CODEFUSE-DEBENCH: An Empirical Study on Readability, Recompilability, and Functionality

Binary decompilation aims to recover binaries into high-level source code, but existing evaluations mainly rely on syntactic similarity or single-axis readability metrics, which fail to capture practical reusability. We propose a reusability-driven evaluation paradigm that measures decompiler quality along three orthogonal dimensions: readability, recompilability, and functionality. We present DEBENCH, the first automated framework for multidimensional decompilation evaluation. DEBENCH contains 240 atomic test functions, organized into 8 source files and compiled into 640 binaries. It combines LLM-as-judge readability scoring with URAF (18 sub-dimensions), iterative compile-and-repair under a fixed 50-iteration budget, and Frida-based differential dynamic tracing at the program, function, and instruction levels. We evaluate five mainstream decompilers and three repair LLMs. Our study reveals four findings. First, the reusability cliff is steep: the best decompiler-LLM pair reaches 22.3% Exact+Partial program-level behavioral overlap but only 1.2% exact stdout match, nearly 50 points below recompilability. Second, settings that maximize readability do not maximize functionality: -O3 yields the lowest readability but the highest functionality, and Clang gives lower readability than GCC but 2.6x higher functionality. Third, cross-decompiler variation at the functional level is 20x, far larger than the 1.6x cross-LLM variation, showing that progress depends more on decompiler engines than larger repair models. Fourth, failures fall into three categories: syntactic noise, type-system collapse (about 19% of repair errors), and irreversible upstream losses such as ARM64 relocation idioms and C++ ABI features.

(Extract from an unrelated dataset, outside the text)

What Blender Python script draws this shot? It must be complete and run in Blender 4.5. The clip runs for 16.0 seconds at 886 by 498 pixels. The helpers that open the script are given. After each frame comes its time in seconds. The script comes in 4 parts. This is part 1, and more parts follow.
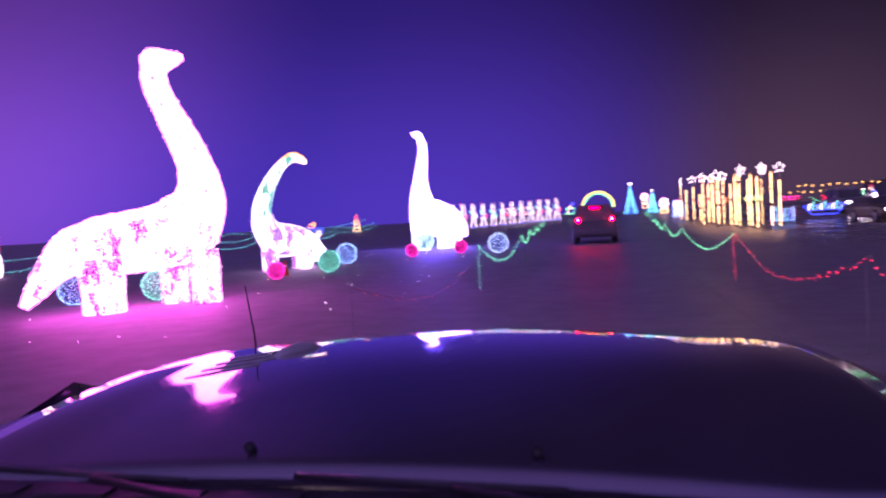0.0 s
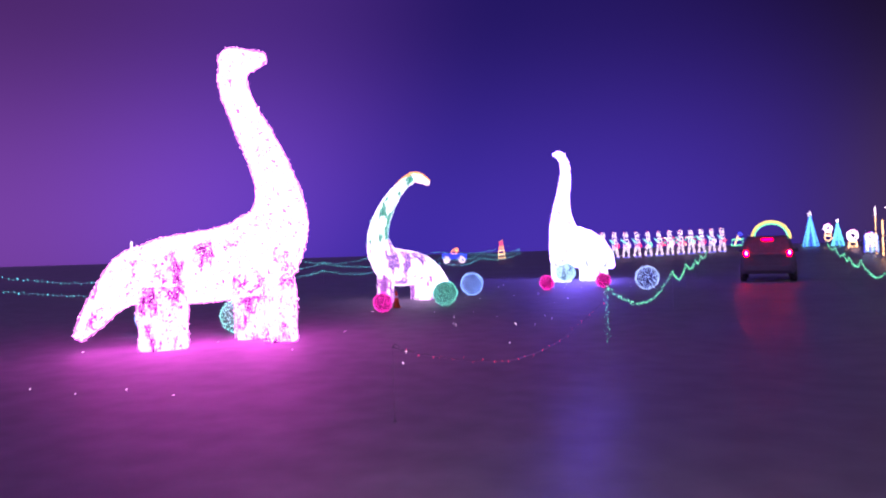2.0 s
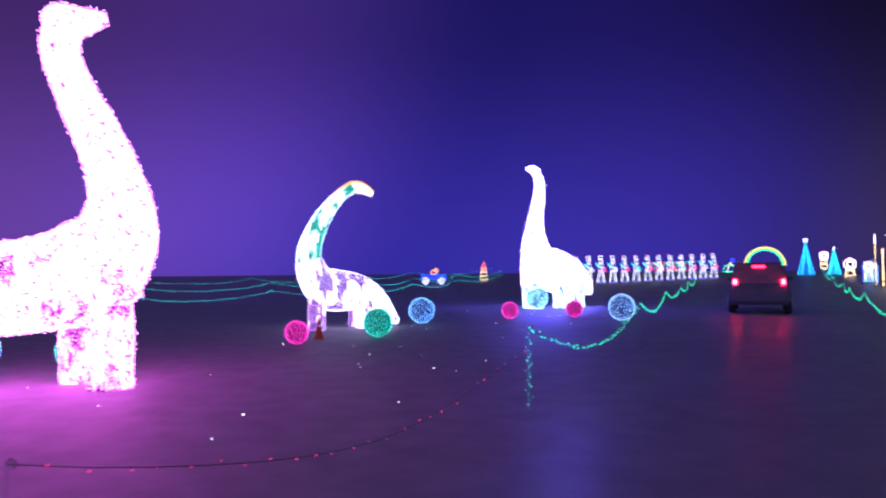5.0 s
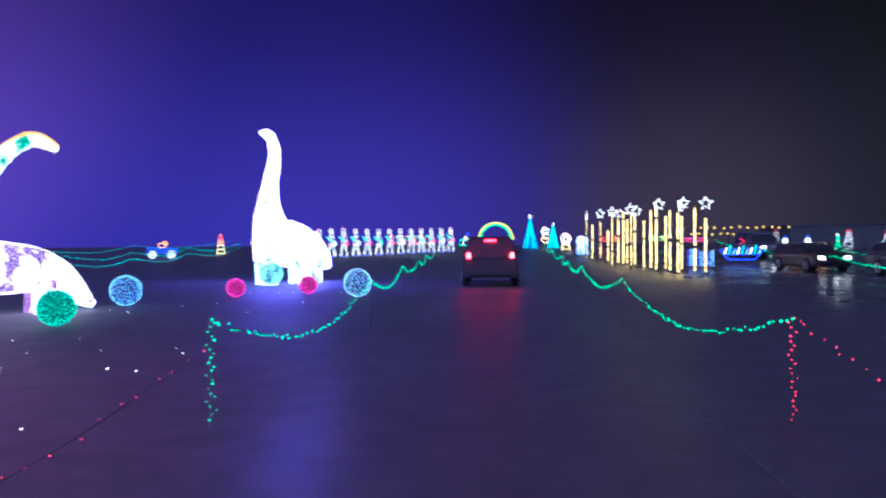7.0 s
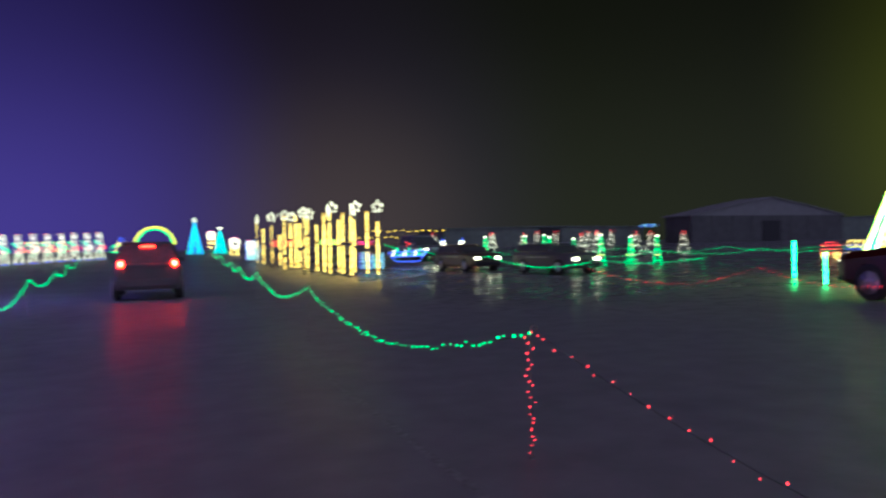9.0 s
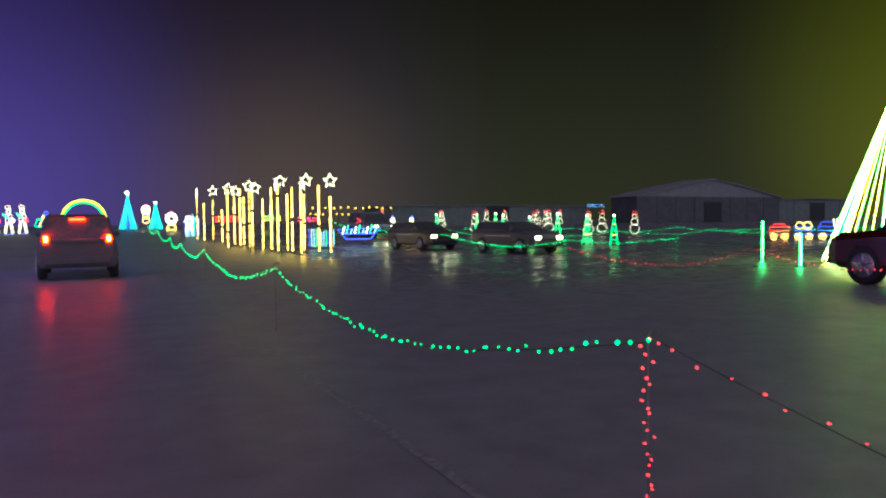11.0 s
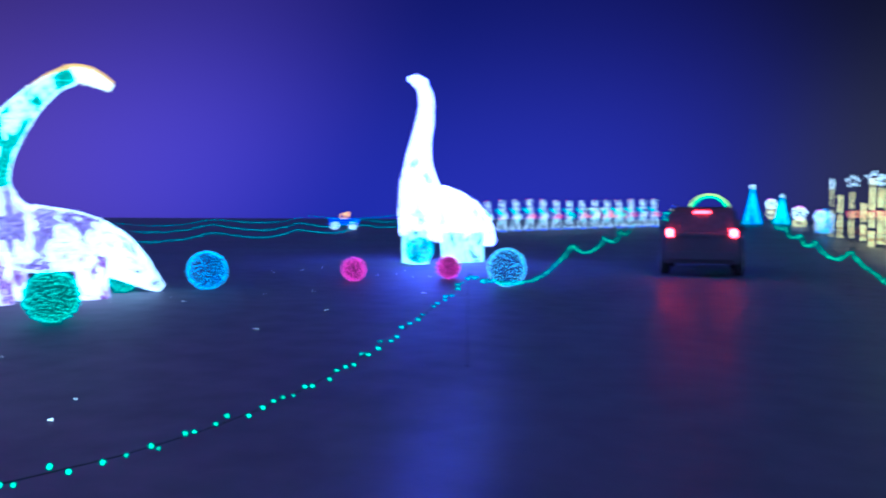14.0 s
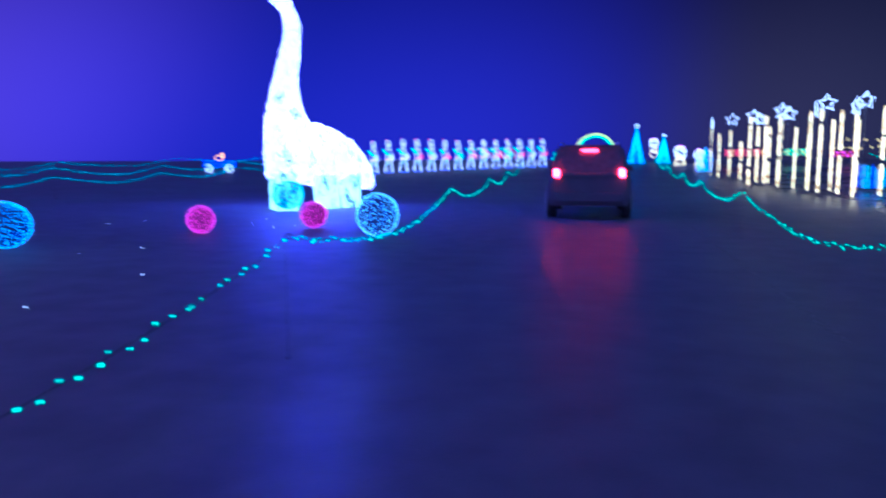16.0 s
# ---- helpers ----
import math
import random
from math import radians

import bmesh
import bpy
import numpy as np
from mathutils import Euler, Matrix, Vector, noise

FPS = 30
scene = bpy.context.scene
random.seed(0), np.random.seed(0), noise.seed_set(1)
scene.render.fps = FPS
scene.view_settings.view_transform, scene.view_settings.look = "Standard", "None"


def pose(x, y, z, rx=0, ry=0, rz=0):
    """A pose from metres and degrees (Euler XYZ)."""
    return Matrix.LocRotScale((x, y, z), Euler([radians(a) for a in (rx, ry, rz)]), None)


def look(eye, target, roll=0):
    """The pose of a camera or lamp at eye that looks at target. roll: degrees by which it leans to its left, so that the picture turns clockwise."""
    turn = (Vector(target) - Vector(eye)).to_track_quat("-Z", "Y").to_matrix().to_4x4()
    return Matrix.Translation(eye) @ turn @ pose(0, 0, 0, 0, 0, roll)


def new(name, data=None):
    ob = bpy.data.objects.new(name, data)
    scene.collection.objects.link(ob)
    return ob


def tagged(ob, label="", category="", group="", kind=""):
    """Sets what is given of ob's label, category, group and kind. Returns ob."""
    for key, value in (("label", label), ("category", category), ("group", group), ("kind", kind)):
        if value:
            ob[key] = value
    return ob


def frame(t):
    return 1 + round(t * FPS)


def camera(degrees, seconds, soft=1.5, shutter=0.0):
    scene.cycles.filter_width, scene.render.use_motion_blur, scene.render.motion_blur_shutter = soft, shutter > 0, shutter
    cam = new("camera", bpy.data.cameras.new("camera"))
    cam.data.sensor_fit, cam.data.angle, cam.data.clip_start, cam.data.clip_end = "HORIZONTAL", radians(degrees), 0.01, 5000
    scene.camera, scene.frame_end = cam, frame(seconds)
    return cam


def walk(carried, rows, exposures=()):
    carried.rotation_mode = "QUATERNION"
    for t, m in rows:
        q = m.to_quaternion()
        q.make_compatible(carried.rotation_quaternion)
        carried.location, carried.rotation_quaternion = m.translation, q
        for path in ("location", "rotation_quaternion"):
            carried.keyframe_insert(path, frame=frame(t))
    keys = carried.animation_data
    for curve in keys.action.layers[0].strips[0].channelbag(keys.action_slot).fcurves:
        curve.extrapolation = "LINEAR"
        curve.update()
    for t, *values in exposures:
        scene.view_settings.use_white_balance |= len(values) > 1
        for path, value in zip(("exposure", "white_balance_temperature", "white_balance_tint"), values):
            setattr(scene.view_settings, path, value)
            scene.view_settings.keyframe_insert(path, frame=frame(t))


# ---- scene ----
cam = camera(64.28, 16.0, soft=2.1, shutter=0.5)
# seconds, place, tilt, lean and heading of the camera in the slowly driven car
PATH = [
    (0, 0.016, -0.000, 1.354, 87.73, 3.16, 12.37),
    (0.5, 0.010, 0.709, 1.368, 87.94, 2.66, 17.85),
    (1, 0.008, 1.457, 1.385, 87.78, 2.46, 21.00),
    (1.5, -0.002, 2.165, 1.392, 88.45, 2.15, 23.34),
    (2, -0.047, 2.884, 1.391, 90.39, 1.71, 24.86),
    (2.5, -0.108, 3.552, 1.388, 92.34, 1.40, 26.27),
    (3, -0.157, 4.220, 1.391, 93.05, 1.22, 27.77),
    (3.2, -0.175, 4.451, 1.388, 93.02, 1.13, 28.30),
    (5.3, 0.065, 6.311, 1.425, 91.54, 0.13, 22.31),
    (5.5, 0.065, 6.498, 1.423, 91.34, 0.22, 20.01),
    (6, 0.046, 6.943, 1.419, 90.72, 0.20, 13.59),
    (6.5, 0.055, 7.334, 1.428, 90.09, 0.34, 8.58),
    (7, 0.049, 7.722, 1.431, 89.66, 0.42, 4.24),
    (7.5, 0.036, 8.088, 1.433, 89.39, 0.54, -0.52),
    (8, 0.030, 8.457, 1.436, 89.47, 0.76, -7.37),
    (8.5, 0.066, 8.846, 1.429, 89.37, 1.59, -14.80),
    (9, 0.072, 9.290, 1.434, 89.63, 1.24, -22.24),
    (9.2, 0.058, 9.474, 1.433, 89.64, 0.62, -25.14),
    (11.3, 0.011, 11.145, 1.398, 87.44, 0.53, -26.99),
    (11.5, 0.010, 11.310, 1.401, 87.13, 0.58, -26.35),
    (12, 0.024, 11.697, 1.402, 86.44, 0.40, -24.22),
    (12.5, 0.040, 12.066, 1.405, 85.75, 0.48, -20.98),
    (13, 0.033, 12.424, 1.390, 86.58, 0.35, -8.15),
    (13.5, 0.043, 12.858, 1.384, 86.70, 0.53, 7.20),
    (14, 0.021, 13.296, 1.376, 87.55, -0.23, 20.58),
    (14.5, -0.043, 13.689, 1.375, 87.56, -1.65, 28.37),
    (15, -0.111, 14.056, 1.368, 88.42, -1.27, 27.36),
    (15.5, -0.091, 14.492, 1.369, 86.47, -0.60, 20.19),
    (16, -0.024, 15.077, 1.358, 82.81, 0.16, 11.98),
]
# exposure and tint drift as bright figures come and go
EXPOSURE = [(0, 0.52, 6450, 76), (1.0, 0.27, 6350, 72), (3.2, 0.17, 6250, 72), (5.5, 0.0, 5200, 22), (6.0, 0.14, 5200, 12), (6.5, 0.2, 5150, 10), (7.5, 0.22, 4950, 8), (8.0, 0.6, 6400, 2), (8.6, 0.58, 7200, -15), (9.2, 0.3, 7700, -24), (11.5, 0.85, 9300, -28), (12.0, 0.05, 5500, -8), (12.5, 0.38, 6300, 2), (13.0, 0.5, 6350, 16), (13.5, 0.22, 5100, 3), (14.2, -0.1, 3680, -12), (15.3, -0.12, 3680, -2), (16.0, -0.1, 3720, 22)]
walk(cam, [(t, pose(x, y, z, rx, ry, rz)) for t, x, y, z, rx, ry, rz in PATH], EXPOSURE)

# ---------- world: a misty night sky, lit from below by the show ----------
world = bpy.data.worlds.new("night_sky")
scene.world = world
world.use_nodes = True
wn, wl = world.node_tree.nodes, world.node_tree.links
wn.clear()
w_out = wn.new("ShaderNodeOutputWorld")
w_bg = wn.new("ShaderNodeBackground")
w_geo = wn.new("ShaderNodeTexCoord")
w_sum = None
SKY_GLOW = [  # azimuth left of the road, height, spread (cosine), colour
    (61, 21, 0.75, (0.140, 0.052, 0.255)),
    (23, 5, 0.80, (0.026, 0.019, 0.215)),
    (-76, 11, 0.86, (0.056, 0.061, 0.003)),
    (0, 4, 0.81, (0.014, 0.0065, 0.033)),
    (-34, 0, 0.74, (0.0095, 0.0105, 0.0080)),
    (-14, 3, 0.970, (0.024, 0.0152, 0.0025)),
    # unseen fill glow behind the camera, added to brighten ground and facing surfaces
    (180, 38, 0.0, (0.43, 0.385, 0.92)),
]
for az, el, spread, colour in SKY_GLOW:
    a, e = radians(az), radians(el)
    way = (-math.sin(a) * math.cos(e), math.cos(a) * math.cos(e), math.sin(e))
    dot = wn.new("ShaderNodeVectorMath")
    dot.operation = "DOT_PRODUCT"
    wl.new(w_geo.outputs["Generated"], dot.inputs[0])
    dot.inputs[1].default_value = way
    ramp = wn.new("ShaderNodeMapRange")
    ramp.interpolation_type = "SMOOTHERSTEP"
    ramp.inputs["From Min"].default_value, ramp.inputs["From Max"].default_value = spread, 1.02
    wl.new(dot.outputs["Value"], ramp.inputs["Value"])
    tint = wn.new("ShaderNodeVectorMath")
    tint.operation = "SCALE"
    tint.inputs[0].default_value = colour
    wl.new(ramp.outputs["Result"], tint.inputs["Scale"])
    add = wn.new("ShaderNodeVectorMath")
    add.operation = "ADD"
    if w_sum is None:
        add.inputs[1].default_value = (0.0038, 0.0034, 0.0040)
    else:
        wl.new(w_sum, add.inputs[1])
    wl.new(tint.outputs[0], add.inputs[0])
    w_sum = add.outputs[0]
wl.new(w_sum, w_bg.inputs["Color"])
w_up = wn.new("ShaderNodeSeparateXYZ")
wl.new(w_geo.outputs["Generated"], w_up.inputs[0])
w_fade = wn.new("ShaderNodeMapRange")  # the mist thins out with height
w_fade.interpolation_type = "SMOOTHSTEP"
w_fade.inputs["From Min"].default_value, w_fade.inputs["From Max"].default_value = 0.0, 0.34
w_fade.inputs["To Min"].default_value, w_fade.inputs["To Max"].default_value = 1.12, 0.39
wl.new(w_up.outputs["Z"], w_fade.inputs["Value"])
wl.new(w_fade.outputs[0], w_bg.inputs["Strength"])
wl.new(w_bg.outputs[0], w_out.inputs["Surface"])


# ---------- materials ----------
def material(name):
    m = bpy.data.materials.new(name)
    m.use_nodes = True
    return m, m.node_tree.nodes, m.node_tree.links, m.node_tree.nodes["Principled BSDF"]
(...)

翻译：二进制反编译旨在将二进制文件恢复为高级源代码，但现有评估主要依赖句法相似性或单一维度的可读性指标，无法捕捉实际的可重用性。我们提出了一种以可重用性为导向的评估范式，沿三个正交维度衡量反编译器质量：可读性、可重编译性和功能性。我们提出了首个用于多维反编译评估的自动化框架DEBENCH。DEBENCH包含240个原子测试函数，组织为8个源文件并编译为640个二进制文件。它结合了基于LLM作为裁判的可读性评分（包含18个子维度的URAF）、固定50次迭代预算下的迭代编译与修复，以及在程序、函数和指令级别基于Frida的差分动态追踪。我们评估了五种主流反编译器和三种修复LLM。研究揭示了四项发现：第一，可重用性悬崖陡峭：最佳反编译器-LLM组合在程序级行为重叠率上达到22.3%（精确+部分匹配），但精确标准输出匹配率仅为1.2%，较可重编译性低近50个百分点。第二，最大化可读性的设置并不最大化功能性：-O3优化级别产生最低的可读性但最高的功能性，Clang编译器虽可读性低于GCC，但功能性是其2.6倍。第三，跨反编译器在功能层面的差异为20倍，远大于跨LLM的1.6倍差异，表明进展更依赖于反编译器引擎而非更大的修复模型。第四，失败可归为三类：句法噪声、类型系统崩溃（约占修复错误的19%），以及不可逆的上游损失（如ARM64重定位惯用法和C++ ABI特性）。